70B dense models are way behind SOTA. Even the aforementioned Kimi 2.5 has fewer active parameters than that, and then quantized at int4. We're at a point where some near-frontier models may run out of the box on Mac Mini-grade hardware, with perhaps no real need to even upgrade to the Mac Studio.

>may

I'm completely over these hypotheticals and 'testing grade'.

I know Nvidia VRAM works, not some marketing about 'integrated ram'. Heck look at /r/locallama/ There is a reason its entirely Nvidia.

> Heck look at /r/locallama/ There is a reason its entirely Nvidia.

That's simply not true. NVidia may be relatively popular, but people use all sorts of hardware there. Just a random couple of recent self-reported hardware from comments:

- https://www.reddit.com/r/LocalLLaMA/comments/1qw15gl/comment...
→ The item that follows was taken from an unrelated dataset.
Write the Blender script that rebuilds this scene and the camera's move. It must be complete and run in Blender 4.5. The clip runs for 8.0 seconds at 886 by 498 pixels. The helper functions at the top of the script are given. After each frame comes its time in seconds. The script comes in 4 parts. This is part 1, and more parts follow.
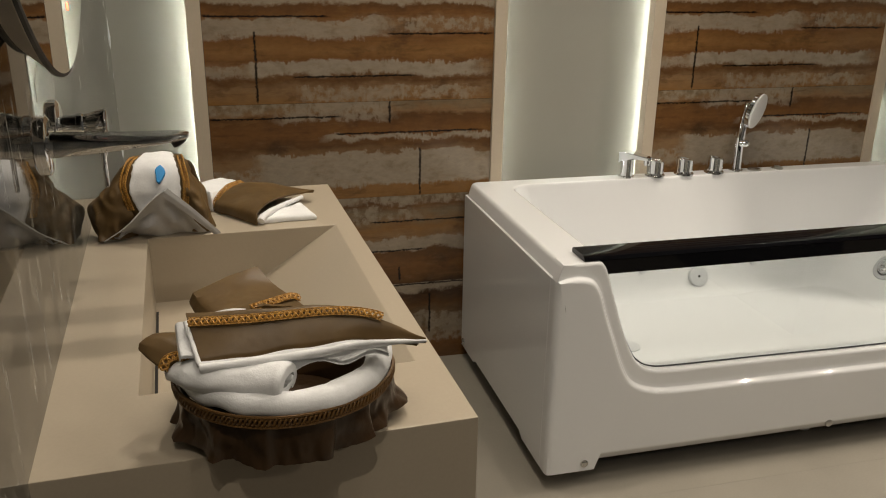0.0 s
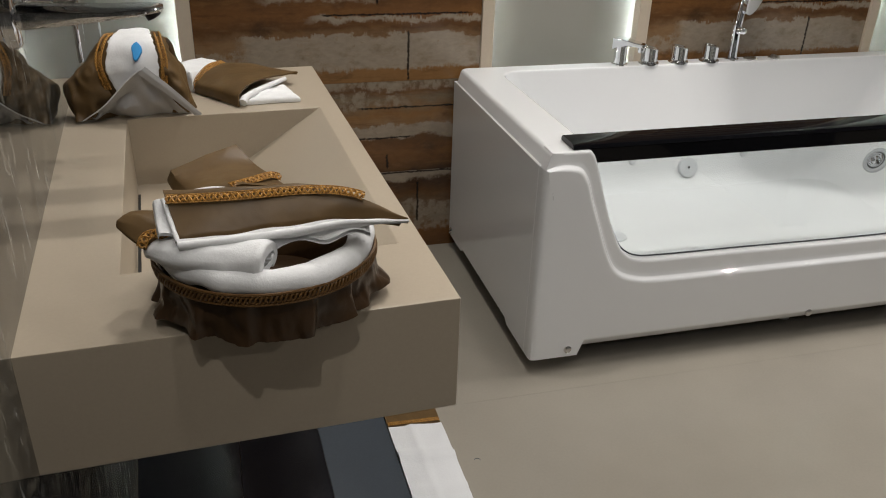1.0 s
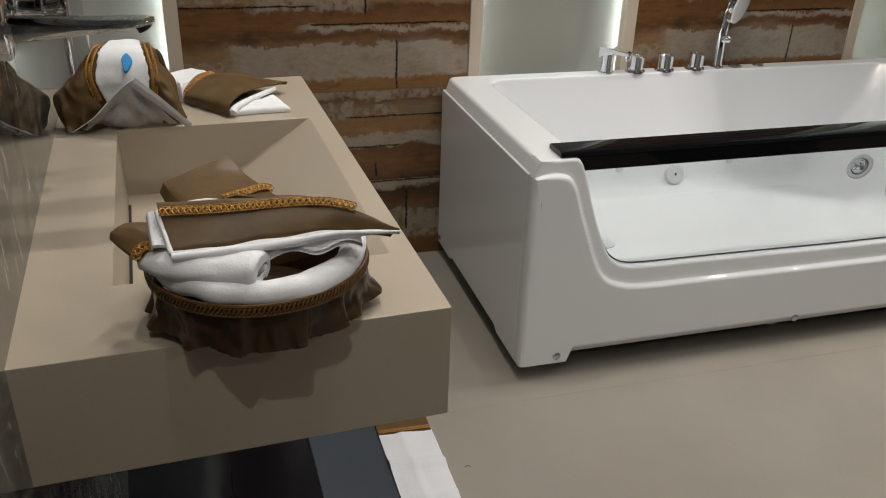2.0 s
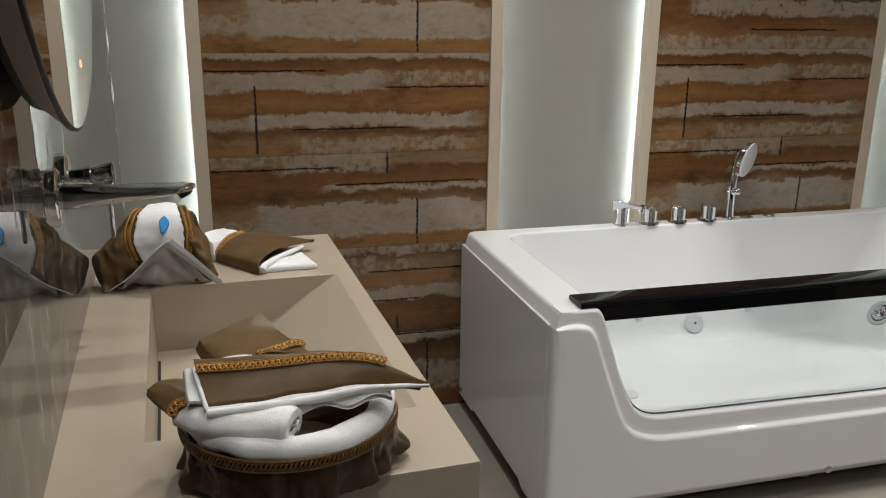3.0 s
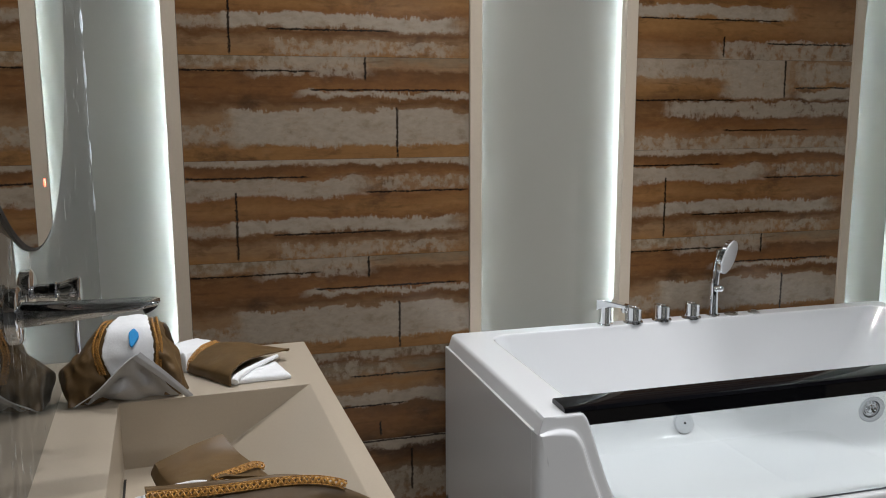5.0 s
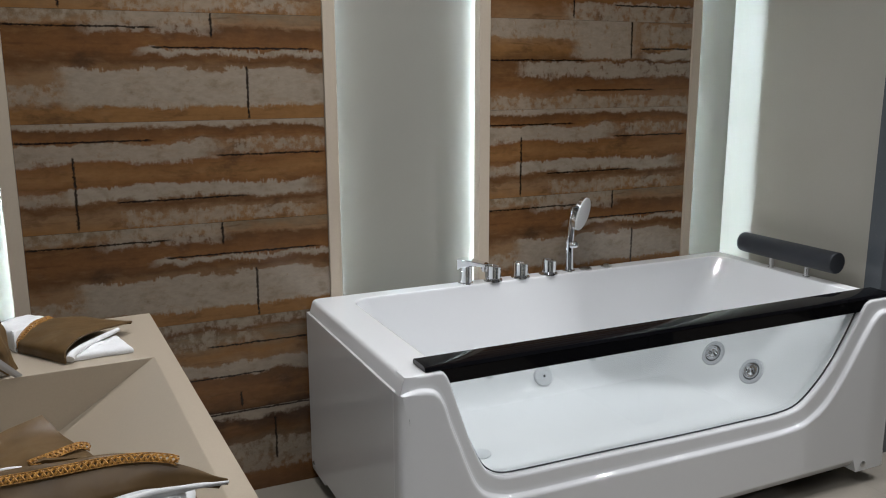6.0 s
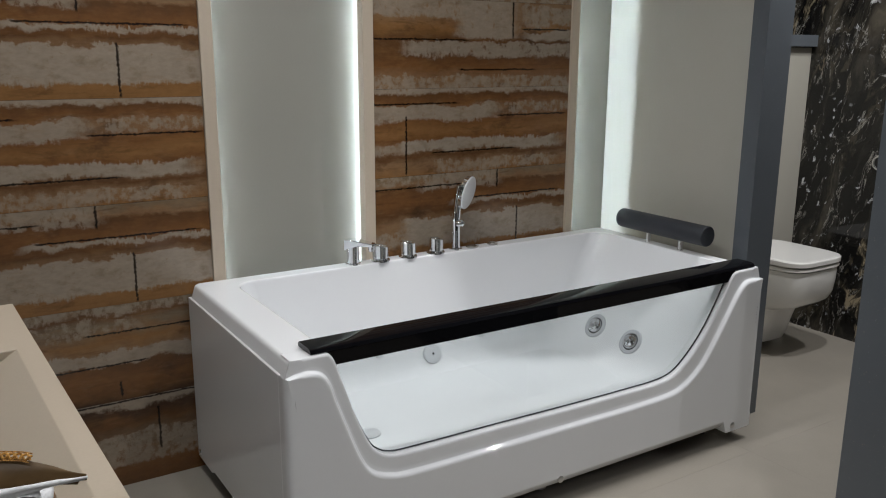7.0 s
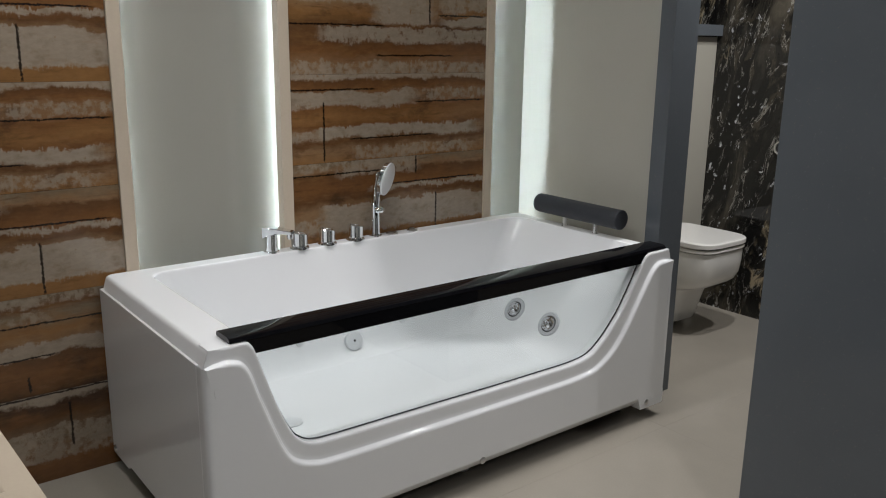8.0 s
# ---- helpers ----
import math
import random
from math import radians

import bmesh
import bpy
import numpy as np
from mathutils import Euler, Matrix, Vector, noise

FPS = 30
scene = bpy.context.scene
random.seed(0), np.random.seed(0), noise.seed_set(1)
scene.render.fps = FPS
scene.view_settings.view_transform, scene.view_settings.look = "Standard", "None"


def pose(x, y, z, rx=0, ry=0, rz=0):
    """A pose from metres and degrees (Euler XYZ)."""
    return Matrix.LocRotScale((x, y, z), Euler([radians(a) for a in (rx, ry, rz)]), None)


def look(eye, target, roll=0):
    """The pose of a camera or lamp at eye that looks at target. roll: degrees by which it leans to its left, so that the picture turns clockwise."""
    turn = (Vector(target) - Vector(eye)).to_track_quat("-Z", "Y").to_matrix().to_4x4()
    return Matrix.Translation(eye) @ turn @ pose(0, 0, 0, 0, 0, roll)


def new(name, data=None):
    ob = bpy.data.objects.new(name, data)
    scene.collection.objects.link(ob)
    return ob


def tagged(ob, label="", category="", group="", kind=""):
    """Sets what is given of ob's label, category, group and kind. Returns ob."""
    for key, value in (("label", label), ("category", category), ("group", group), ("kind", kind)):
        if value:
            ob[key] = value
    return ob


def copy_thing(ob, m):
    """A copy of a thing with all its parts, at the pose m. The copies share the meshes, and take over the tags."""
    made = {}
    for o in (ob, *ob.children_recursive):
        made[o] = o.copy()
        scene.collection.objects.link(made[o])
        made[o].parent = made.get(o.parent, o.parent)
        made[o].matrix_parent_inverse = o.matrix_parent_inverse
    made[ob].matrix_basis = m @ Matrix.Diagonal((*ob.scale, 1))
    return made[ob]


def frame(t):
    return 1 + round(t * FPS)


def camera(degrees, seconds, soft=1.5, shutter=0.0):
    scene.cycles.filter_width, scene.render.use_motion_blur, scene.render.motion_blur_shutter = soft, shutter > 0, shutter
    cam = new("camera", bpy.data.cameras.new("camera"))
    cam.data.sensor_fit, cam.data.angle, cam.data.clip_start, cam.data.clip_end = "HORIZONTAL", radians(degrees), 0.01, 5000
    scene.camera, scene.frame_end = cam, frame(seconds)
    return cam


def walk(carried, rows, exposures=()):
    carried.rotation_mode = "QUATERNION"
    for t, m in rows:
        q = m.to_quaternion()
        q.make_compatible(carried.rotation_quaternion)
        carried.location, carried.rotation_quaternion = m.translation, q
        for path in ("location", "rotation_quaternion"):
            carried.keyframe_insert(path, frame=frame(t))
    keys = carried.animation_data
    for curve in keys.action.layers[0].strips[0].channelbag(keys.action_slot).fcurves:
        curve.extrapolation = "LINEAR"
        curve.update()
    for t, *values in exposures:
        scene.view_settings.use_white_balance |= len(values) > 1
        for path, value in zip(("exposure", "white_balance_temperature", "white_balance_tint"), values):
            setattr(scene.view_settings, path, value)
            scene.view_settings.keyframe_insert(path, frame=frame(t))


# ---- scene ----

- https://www.reddit.com/r/LocalLLaMA/comments/1qw0ogw/analysi...

- https://www.reddit.com/r/LocalLLaMA/comments/1qvwi21/need_he...

- https://www.reddit.com/r/LocalLLaMA/comments/1qvvf8y/demysti...
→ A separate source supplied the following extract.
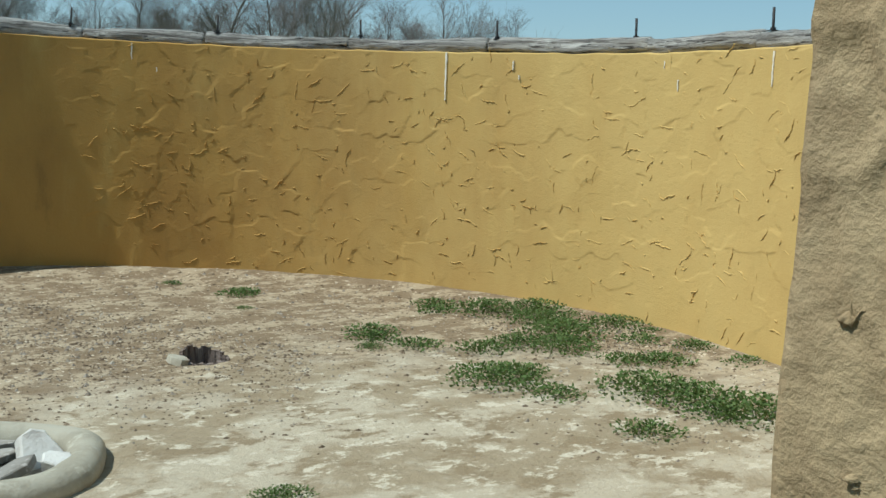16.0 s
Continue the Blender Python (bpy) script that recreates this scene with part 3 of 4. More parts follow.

I specifically mentioned "hypotheticals and 'testing grade'."

Then you sent over links describing such.

In real world use, Nvidia is probably over 90%.

r/locallamma/ is not entirely Nvidia.

You have a point that at scale everybody except maybe Google is using Nvidia. But r/locallama is not your evidence of that, unless you apply your priors, filter out all the hardware that don't fit your so called "hypotheticals and 'testing grade'" criteria, and engage in circular logic.

PS: In fact locallamma does not even cover your "real world use". Most mentions of Nvidia are people who have older GPUs eg. 3090s lying around, or are looking at the Chinese VRAM mods to allow them run larger models. Nobody is discussing how to run a cluster of H200s there.

Mmmm, not really. I have both a4x 3090 box and a Mac m1 with 64 gb. I find that the Mac performs about the same as a 2x 3090. That’s nothing stellar, but you can run 70b models at decent quants with moderate context windows. Definitely useful for a lot of stuff.

>quants

>moderate context windows

Really had to modify the problem to make it seem equal? Not that quants are that bad, but the context windows thing is the difference between useful and not useful.